> REQUEST:
Count how many lines include "exposures" and answer with that number only.

--- Start SUPPLIED MATERIAL ---

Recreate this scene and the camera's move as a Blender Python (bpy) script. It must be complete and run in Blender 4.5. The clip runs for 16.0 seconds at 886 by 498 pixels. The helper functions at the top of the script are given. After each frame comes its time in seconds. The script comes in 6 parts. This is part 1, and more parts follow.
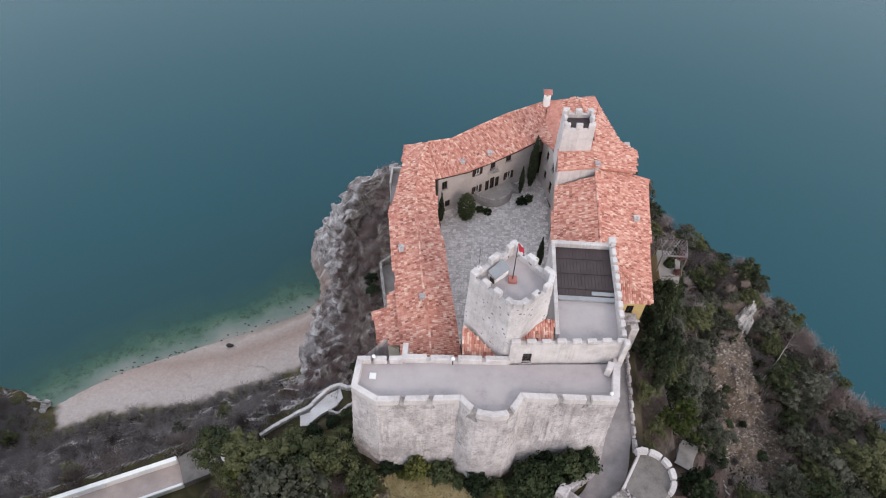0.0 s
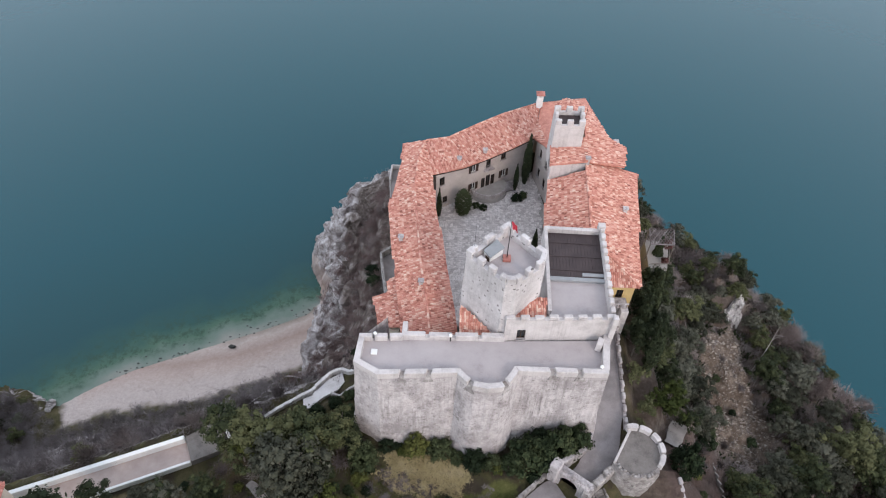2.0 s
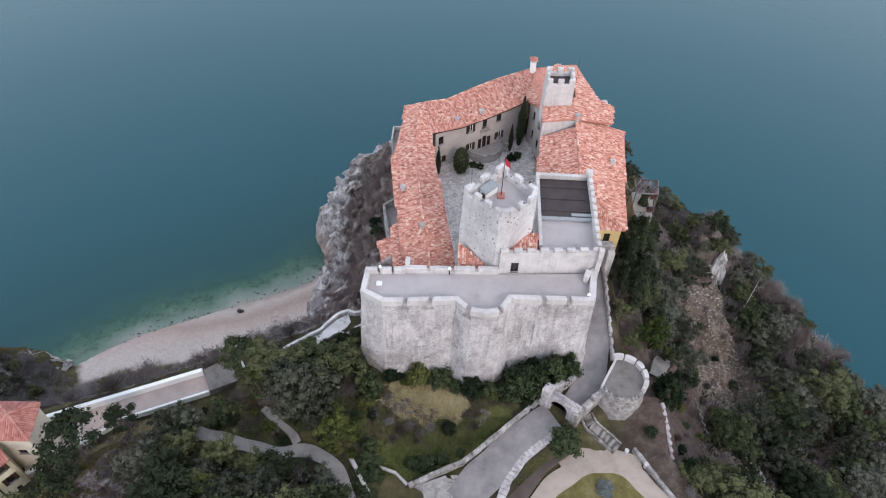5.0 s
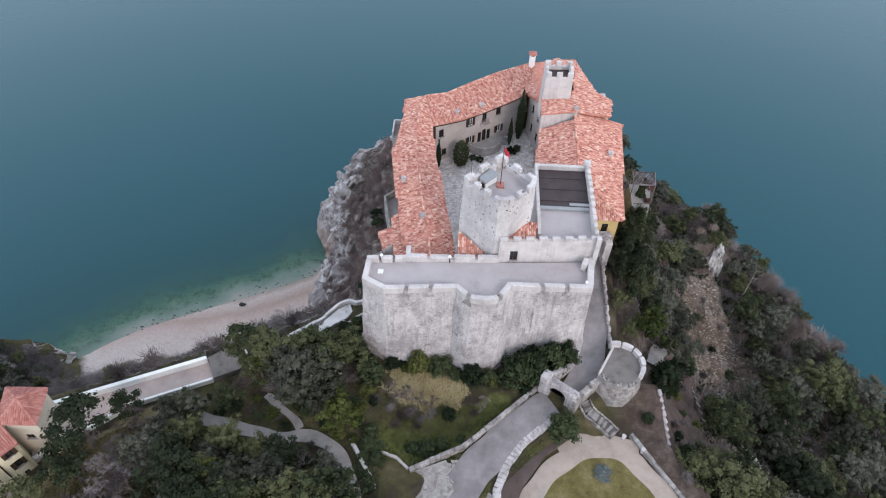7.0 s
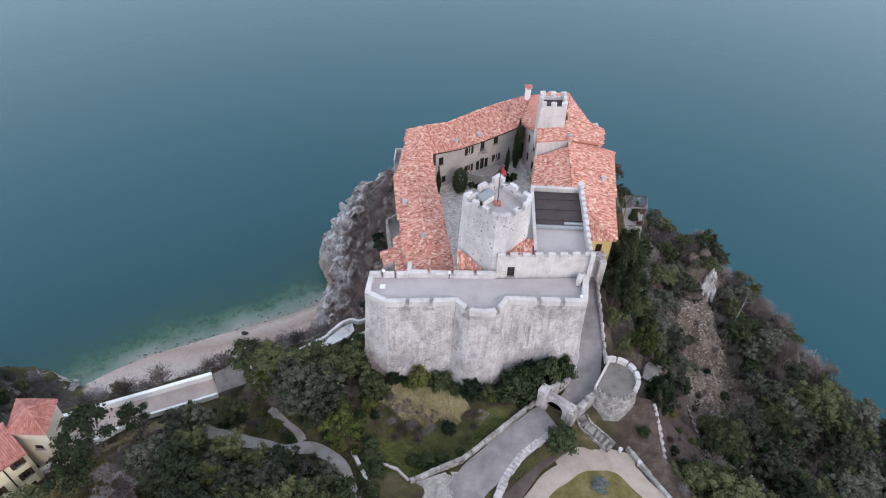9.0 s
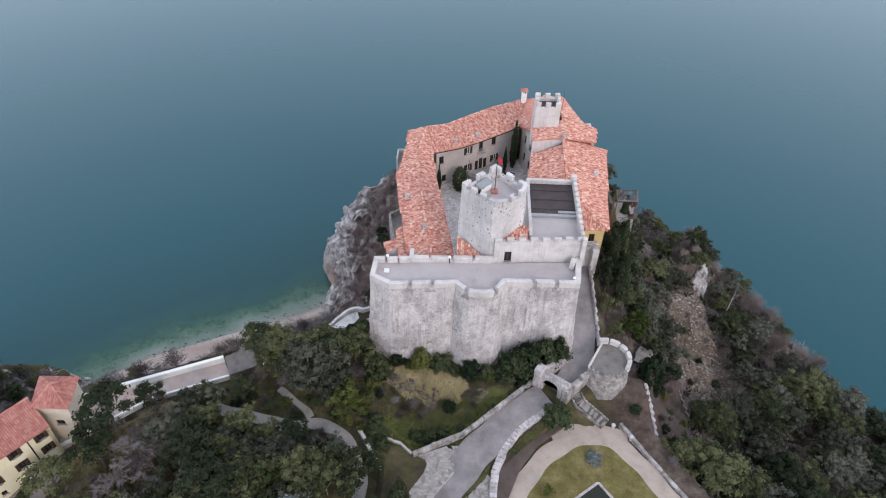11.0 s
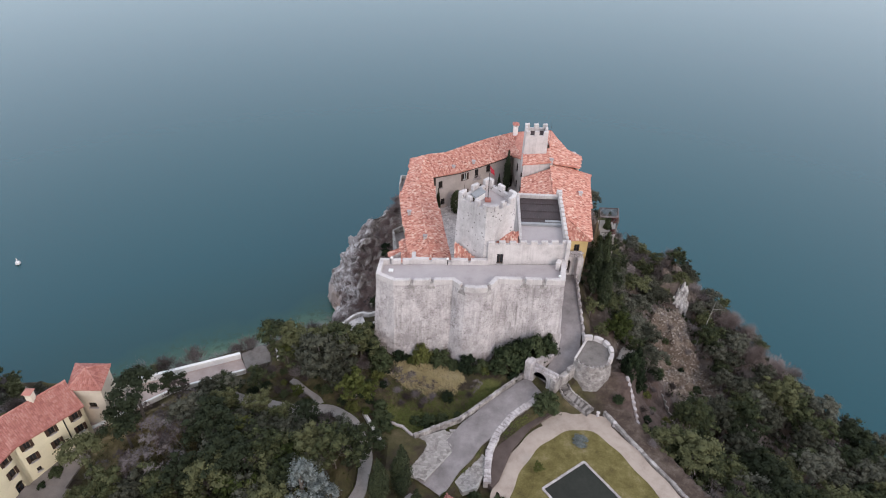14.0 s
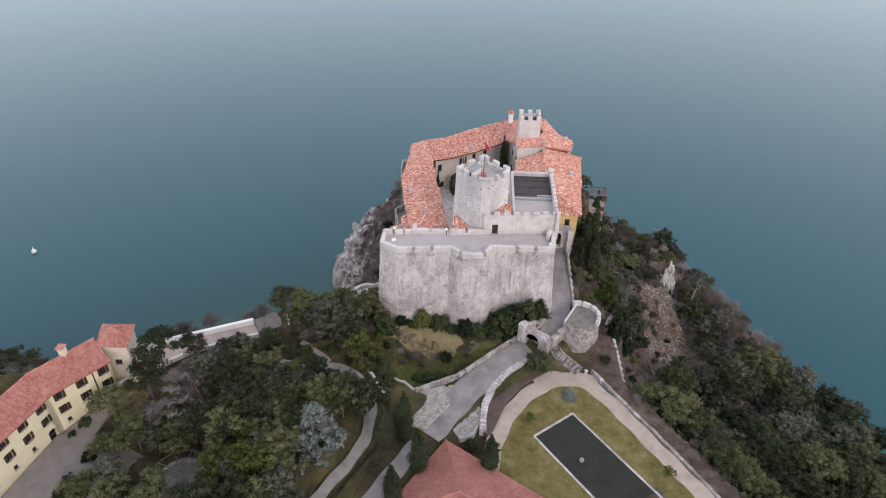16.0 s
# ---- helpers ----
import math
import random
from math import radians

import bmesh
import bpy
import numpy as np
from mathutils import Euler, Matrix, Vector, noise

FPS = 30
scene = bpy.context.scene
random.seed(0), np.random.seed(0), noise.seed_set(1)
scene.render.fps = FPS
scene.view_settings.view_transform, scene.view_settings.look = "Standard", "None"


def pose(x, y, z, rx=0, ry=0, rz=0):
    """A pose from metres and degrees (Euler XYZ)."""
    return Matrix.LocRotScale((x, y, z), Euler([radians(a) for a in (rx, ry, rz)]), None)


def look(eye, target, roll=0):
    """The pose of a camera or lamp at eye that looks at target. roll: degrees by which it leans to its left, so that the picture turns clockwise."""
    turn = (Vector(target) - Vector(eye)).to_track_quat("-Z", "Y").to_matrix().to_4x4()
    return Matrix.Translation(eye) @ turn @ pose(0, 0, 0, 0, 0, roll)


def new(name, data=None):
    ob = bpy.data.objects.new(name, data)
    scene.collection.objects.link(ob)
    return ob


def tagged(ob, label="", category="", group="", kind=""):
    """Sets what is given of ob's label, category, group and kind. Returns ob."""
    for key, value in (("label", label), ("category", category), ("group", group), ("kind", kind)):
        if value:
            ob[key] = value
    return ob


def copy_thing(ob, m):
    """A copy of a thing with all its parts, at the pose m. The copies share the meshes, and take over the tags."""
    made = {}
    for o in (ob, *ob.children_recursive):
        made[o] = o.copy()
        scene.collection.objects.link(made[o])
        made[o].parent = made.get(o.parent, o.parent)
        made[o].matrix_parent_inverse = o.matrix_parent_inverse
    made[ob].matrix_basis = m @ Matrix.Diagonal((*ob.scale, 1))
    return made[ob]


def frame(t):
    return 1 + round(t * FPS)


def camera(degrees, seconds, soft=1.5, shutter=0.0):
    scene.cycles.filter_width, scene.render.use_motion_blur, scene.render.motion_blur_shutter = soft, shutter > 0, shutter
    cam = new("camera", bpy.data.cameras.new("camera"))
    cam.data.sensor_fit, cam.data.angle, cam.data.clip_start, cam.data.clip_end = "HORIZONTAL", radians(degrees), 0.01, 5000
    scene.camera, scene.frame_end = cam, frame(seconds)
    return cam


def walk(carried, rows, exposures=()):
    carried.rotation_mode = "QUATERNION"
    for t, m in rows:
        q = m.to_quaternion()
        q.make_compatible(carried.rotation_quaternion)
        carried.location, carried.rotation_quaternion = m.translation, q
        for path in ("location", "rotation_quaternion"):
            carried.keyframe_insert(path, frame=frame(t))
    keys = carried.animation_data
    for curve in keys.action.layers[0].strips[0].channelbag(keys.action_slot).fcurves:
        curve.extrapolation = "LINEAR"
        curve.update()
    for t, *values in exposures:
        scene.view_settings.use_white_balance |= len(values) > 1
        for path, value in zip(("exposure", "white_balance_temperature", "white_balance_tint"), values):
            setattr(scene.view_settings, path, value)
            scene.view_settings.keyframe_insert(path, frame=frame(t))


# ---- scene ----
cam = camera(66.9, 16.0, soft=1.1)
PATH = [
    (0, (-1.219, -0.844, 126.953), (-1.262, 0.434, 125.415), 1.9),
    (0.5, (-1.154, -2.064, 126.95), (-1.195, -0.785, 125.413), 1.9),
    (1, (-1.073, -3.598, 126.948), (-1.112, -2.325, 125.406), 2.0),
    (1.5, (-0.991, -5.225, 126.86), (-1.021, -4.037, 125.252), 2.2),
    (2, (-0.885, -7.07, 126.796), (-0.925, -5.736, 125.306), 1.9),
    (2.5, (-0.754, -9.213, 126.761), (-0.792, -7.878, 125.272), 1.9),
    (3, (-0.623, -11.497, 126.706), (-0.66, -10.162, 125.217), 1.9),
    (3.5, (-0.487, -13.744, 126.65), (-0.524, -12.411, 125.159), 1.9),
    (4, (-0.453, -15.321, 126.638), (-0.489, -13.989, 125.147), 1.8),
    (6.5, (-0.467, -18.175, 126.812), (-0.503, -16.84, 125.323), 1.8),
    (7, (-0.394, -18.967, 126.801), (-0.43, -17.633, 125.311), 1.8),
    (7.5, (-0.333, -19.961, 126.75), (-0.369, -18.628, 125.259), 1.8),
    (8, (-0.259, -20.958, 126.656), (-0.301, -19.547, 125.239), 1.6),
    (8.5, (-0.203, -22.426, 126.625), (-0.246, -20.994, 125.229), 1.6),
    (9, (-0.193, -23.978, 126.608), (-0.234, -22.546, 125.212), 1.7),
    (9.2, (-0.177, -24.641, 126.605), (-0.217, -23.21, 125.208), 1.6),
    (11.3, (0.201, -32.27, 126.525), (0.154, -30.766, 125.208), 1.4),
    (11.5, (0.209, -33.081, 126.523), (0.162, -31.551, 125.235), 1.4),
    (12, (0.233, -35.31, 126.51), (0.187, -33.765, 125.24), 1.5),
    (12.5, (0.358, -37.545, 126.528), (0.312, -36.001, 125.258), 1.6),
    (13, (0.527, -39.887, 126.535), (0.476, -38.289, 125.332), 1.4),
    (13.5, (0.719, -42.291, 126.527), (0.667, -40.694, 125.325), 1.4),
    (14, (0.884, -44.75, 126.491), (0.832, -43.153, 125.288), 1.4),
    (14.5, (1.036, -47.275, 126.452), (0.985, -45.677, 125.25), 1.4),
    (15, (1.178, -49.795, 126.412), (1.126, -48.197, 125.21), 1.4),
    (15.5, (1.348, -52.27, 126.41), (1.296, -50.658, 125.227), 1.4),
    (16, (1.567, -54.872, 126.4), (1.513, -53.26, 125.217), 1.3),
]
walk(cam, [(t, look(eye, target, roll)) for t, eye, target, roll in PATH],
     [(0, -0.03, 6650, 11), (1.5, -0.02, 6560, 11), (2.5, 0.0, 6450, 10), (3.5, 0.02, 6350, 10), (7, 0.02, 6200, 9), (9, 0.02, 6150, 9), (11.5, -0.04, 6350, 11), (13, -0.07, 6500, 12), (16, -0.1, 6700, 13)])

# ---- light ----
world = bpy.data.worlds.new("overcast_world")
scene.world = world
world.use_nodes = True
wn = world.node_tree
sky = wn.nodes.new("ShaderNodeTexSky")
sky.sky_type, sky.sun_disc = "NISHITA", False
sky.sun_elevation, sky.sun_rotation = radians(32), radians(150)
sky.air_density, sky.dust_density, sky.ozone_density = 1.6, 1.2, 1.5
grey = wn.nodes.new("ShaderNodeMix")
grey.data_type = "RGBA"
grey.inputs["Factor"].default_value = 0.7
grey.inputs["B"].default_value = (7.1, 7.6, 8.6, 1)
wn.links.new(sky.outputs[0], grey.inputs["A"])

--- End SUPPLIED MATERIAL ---
--- Start SUPPLIED MATERIAL ---

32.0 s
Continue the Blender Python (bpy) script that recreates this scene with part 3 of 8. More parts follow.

--- End SUPPLIED MATERIAL ---
--- Start SUPPLIED MATERIAL ---

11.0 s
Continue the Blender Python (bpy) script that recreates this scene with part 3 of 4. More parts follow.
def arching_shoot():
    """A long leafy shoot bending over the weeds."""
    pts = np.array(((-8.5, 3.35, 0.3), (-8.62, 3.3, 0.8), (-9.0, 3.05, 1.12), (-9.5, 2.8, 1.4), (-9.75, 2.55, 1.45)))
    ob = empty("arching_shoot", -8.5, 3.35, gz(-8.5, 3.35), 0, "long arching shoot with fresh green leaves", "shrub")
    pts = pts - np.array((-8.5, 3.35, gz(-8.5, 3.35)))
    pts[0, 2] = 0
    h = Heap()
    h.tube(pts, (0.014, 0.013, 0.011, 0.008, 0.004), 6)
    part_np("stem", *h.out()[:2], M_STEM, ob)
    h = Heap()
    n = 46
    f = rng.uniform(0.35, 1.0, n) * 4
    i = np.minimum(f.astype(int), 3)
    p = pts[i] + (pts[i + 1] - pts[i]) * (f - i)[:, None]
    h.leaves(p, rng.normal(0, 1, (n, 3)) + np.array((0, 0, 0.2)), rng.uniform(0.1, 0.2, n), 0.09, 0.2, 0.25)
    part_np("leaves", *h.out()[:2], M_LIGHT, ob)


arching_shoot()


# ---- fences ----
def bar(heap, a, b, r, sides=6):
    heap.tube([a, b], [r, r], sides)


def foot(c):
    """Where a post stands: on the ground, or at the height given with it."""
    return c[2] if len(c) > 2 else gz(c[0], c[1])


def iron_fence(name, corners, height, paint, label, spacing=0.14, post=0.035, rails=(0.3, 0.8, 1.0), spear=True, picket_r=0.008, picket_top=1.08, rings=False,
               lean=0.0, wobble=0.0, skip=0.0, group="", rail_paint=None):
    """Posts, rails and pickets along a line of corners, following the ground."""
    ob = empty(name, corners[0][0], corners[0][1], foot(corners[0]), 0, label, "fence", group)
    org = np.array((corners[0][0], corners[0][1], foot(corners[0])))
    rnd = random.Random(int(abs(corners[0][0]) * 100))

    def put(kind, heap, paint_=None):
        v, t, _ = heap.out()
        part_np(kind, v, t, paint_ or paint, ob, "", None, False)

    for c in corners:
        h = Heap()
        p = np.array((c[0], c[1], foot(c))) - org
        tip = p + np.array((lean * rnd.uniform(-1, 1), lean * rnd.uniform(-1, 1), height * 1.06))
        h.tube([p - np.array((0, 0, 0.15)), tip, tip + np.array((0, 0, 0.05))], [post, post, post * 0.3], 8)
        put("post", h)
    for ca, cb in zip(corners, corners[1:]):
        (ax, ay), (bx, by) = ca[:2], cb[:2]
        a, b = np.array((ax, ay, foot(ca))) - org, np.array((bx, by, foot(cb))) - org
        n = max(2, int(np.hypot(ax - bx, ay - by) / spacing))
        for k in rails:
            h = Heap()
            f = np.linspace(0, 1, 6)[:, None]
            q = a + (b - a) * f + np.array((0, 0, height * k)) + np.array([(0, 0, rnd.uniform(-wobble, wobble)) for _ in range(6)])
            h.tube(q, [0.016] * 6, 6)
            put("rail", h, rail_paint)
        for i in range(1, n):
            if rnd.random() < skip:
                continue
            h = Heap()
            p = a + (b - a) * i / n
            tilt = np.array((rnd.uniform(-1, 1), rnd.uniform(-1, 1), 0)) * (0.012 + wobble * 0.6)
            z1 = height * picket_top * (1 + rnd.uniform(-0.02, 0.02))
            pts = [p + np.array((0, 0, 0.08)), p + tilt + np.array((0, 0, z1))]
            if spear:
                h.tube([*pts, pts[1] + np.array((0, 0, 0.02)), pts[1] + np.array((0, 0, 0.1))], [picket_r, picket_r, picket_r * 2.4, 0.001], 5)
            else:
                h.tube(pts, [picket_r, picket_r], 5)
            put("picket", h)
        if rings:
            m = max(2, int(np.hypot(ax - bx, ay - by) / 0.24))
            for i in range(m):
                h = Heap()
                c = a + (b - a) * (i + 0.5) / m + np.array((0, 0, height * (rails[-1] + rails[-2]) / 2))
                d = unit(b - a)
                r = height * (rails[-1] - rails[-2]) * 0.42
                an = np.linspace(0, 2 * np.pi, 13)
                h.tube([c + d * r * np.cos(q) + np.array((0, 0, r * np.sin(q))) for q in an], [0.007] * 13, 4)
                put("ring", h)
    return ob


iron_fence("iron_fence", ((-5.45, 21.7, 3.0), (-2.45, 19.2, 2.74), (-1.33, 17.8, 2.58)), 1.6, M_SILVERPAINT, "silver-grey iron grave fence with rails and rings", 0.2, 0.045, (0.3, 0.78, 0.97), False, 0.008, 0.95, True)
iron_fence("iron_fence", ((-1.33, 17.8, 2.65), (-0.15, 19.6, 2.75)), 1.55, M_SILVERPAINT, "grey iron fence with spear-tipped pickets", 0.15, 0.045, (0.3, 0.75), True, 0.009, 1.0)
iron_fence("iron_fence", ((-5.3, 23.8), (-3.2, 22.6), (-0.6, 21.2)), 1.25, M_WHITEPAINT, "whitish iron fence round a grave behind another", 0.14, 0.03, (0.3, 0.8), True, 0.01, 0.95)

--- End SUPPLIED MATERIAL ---

> FULL RESPONSE:
2